Input records
━━━━━━━━━━━━━━━━
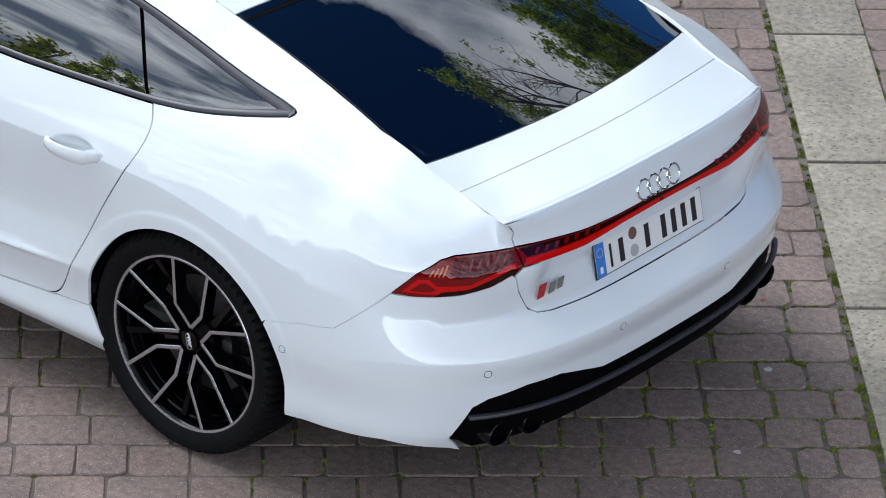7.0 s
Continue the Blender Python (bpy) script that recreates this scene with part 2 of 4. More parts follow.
━━━━━━━━━━━━━━━━
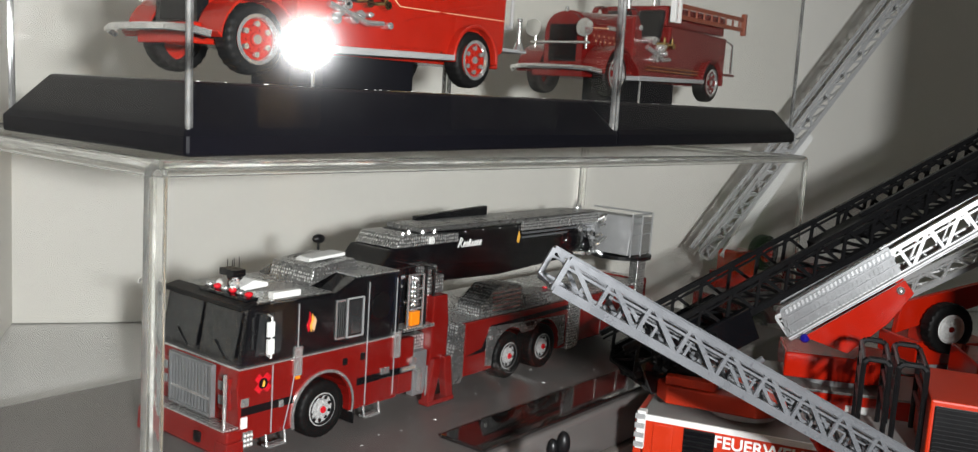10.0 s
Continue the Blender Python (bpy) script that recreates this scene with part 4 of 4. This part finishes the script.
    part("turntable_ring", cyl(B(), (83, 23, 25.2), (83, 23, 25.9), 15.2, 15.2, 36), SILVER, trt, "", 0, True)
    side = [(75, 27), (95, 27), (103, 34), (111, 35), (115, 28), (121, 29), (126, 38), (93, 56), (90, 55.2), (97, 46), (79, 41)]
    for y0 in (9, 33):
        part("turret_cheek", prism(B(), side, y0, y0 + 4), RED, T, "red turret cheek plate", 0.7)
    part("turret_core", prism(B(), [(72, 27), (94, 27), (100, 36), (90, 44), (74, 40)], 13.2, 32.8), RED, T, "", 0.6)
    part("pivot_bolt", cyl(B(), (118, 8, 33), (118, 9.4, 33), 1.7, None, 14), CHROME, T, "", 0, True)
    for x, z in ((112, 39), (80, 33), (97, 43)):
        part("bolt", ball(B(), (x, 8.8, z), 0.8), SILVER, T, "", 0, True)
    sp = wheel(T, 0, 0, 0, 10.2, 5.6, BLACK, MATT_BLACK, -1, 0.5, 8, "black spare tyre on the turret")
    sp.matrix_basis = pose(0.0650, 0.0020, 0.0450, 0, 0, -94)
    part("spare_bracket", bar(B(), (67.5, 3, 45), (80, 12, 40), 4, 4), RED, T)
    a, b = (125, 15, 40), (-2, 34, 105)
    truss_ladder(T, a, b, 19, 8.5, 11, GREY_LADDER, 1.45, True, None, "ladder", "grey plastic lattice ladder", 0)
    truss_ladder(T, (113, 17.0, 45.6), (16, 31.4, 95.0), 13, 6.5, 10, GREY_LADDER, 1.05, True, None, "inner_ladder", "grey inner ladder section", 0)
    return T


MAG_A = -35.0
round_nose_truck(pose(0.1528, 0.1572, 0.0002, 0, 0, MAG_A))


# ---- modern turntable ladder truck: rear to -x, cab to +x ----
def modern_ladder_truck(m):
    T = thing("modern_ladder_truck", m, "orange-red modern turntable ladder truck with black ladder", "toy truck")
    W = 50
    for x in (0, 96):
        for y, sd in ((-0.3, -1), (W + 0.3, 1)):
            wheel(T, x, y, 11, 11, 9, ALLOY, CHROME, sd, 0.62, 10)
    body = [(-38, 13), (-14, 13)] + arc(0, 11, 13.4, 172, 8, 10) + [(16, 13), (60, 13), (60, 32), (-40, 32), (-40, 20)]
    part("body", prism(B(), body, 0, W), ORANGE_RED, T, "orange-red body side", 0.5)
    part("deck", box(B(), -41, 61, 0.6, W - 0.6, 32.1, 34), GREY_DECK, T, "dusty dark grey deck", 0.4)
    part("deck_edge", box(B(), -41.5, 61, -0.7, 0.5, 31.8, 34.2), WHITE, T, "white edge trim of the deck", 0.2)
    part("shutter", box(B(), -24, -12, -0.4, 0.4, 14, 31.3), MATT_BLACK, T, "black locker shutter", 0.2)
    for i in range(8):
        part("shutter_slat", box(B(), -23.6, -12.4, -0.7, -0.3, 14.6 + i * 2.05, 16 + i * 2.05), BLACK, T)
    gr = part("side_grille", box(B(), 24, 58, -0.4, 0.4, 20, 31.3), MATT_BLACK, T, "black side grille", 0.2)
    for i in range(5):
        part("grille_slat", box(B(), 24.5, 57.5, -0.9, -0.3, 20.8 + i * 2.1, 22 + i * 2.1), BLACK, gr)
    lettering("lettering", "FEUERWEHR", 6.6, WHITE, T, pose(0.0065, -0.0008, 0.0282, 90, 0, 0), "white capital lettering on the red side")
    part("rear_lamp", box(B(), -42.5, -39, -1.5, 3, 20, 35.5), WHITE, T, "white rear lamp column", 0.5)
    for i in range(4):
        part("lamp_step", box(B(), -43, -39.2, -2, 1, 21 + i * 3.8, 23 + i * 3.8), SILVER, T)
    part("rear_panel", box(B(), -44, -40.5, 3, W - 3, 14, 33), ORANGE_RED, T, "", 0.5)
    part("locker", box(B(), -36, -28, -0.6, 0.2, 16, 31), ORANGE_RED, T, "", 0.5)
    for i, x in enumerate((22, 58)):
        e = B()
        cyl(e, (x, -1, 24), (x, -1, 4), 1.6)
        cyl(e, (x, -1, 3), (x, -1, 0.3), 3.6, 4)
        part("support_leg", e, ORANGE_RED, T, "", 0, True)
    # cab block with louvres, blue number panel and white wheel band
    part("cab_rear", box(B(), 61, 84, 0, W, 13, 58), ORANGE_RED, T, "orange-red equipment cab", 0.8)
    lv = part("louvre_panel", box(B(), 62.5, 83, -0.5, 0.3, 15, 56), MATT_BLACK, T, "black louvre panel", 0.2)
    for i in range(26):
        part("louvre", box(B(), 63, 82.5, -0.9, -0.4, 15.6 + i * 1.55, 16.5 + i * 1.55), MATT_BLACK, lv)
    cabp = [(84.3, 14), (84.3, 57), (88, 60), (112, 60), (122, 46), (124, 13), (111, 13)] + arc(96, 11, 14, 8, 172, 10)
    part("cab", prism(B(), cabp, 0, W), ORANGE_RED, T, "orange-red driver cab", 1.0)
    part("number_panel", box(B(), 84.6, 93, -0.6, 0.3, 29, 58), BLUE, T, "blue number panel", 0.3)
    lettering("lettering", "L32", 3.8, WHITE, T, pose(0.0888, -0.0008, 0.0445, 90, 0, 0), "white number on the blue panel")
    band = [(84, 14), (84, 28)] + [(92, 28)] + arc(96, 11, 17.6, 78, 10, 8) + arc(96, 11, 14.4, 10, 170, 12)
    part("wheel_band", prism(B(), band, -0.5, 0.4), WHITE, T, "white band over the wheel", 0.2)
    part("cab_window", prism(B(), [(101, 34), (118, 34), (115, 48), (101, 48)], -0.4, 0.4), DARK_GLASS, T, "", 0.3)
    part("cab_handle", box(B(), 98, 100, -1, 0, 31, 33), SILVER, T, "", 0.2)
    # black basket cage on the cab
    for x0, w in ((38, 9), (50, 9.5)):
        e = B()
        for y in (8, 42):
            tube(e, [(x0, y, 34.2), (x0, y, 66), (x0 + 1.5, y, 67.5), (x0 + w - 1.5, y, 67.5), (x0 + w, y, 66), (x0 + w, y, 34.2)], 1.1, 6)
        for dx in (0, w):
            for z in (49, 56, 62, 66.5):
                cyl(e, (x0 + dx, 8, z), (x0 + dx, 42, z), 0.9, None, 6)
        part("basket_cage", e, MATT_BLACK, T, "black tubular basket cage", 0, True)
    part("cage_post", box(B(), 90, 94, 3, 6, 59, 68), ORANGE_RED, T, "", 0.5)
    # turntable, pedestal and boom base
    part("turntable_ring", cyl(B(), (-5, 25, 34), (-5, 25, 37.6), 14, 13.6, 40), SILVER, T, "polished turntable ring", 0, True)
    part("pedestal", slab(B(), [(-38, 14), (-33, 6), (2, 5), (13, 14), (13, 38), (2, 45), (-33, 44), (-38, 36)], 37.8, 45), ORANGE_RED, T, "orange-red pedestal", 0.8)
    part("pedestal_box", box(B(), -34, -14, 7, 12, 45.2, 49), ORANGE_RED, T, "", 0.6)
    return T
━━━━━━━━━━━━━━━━
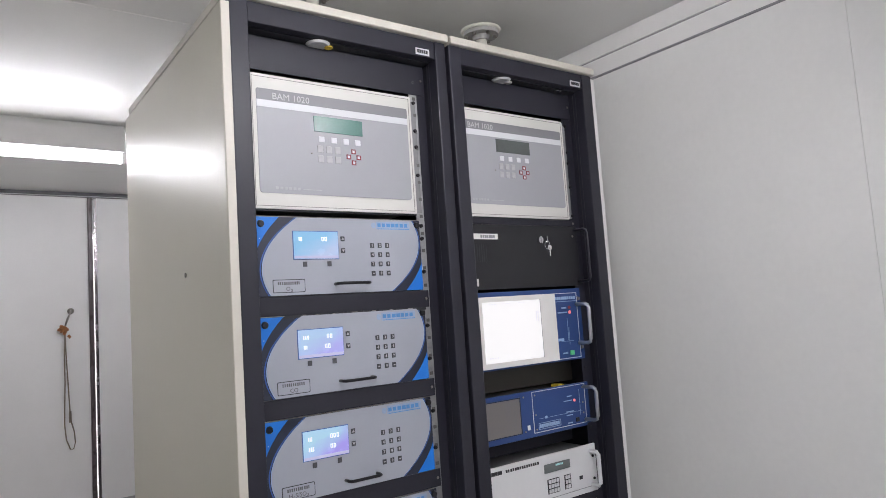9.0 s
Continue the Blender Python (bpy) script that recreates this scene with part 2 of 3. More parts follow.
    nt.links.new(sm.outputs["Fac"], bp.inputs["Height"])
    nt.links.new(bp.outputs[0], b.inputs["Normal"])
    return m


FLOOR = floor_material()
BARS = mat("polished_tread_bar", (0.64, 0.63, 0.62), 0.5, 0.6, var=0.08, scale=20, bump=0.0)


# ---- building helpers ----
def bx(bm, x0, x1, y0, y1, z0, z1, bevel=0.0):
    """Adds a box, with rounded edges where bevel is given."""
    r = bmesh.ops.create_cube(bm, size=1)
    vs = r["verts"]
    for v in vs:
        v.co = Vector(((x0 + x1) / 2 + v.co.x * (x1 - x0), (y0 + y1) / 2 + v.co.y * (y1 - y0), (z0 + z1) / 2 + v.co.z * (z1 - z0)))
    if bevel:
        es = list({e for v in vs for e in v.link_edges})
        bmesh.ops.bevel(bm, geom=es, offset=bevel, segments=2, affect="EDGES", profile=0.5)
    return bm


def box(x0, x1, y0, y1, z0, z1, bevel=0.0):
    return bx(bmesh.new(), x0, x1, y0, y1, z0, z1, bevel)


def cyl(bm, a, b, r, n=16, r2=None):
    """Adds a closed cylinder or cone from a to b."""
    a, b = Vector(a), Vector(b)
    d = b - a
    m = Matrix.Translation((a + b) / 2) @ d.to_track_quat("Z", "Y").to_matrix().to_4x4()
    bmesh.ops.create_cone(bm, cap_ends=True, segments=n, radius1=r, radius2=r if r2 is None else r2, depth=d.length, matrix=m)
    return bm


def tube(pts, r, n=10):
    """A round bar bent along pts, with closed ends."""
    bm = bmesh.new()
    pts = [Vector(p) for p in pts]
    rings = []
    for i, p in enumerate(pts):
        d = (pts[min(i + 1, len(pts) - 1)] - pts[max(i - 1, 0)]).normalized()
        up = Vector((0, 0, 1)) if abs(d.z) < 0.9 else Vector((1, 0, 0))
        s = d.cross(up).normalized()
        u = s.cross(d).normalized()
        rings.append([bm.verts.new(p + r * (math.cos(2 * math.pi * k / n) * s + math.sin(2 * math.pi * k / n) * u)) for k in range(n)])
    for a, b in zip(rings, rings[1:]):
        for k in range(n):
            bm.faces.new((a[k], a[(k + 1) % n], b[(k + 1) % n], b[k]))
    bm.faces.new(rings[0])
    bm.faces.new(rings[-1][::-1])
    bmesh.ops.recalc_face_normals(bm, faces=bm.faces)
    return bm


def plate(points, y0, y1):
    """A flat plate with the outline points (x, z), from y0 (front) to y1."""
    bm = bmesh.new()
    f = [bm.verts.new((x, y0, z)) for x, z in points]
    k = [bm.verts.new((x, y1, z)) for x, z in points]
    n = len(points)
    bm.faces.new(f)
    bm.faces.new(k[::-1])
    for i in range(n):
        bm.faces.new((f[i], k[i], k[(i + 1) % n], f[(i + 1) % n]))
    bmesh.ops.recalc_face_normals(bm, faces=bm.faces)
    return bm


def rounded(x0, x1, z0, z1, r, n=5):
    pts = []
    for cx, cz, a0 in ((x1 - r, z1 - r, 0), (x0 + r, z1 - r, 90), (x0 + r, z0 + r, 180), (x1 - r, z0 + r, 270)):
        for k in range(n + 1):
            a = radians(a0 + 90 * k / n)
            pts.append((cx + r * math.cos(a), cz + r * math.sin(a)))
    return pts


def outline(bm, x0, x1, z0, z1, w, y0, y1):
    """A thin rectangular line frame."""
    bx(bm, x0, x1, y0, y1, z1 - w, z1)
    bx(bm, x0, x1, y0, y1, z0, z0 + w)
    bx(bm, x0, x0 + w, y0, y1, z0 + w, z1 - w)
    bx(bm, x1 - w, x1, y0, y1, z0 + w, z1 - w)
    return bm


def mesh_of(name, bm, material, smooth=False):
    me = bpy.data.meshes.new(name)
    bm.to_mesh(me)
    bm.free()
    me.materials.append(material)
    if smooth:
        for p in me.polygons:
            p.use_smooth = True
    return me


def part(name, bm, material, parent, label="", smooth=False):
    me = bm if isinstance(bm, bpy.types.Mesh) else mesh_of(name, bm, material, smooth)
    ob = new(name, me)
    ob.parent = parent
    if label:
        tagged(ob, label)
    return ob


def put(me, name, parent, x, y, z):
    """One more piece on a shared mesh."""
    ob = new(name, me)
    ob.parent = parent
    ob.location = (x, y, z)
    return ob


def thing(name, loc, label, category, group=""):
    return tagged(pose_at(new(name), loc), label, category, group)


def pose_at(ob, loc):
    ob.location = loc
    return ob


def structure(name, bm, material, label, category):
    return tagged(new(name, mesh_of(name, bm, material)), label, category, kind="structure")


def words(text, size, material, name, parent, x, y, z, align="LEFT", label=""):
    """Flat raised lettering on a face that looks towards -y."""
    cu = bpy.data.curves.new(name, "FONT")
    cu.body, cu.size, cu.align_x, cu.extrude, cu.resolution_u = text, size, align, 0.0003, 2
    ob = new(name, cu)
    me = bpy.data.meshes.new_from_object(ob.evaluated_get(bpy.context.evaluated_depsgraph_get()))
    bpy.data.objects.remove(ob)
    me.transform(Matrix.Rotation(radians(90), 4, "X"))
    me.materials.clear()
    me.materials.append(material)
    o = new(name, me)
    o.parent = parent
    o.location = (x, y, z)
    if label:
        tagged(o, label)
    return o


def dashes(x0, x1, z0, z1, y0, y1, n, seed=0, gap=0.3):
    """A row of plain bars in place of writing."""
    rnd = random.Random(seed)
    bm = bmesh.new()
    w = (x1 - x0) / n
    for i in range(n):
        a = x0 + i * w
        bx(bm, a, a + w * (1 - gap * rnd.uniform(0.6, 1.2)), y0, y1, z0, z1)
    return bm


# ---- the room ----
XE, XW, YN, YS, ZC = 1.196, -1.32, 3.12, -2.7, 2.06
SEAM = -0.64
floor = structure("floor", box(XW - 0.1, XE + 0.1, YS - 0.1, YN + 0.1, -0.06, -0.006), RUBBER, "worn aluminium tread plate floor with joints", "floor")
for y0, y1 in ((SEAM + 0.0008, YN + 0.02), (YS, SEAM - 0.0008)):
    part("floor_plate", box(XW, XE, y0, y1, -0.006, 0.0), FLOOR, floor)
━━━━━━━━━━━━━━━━
Task goal
In the listing above, find the line with "3. More parts follow." and the line with "var=0.08, scale=20, bump=0.0)". Output those two lines and every line between them, exactly as written.

Answer to this task
Continue the Blender Python (bpy) script that recreates this scene with part 2 of 3. More parts follow.
    nt.links.new(sm.outputs["Fac"], bp.inputs["Height"])
    nt.links.new(bp.outputs[0], b.inputs["Normal"])
    return m


FLOOR = floor_material()
BARS = mat("polished_tread_bar", (0.64, 0.63, 0.62), 0.5, 0.6, var=0.08, scale=20, bump=0.0)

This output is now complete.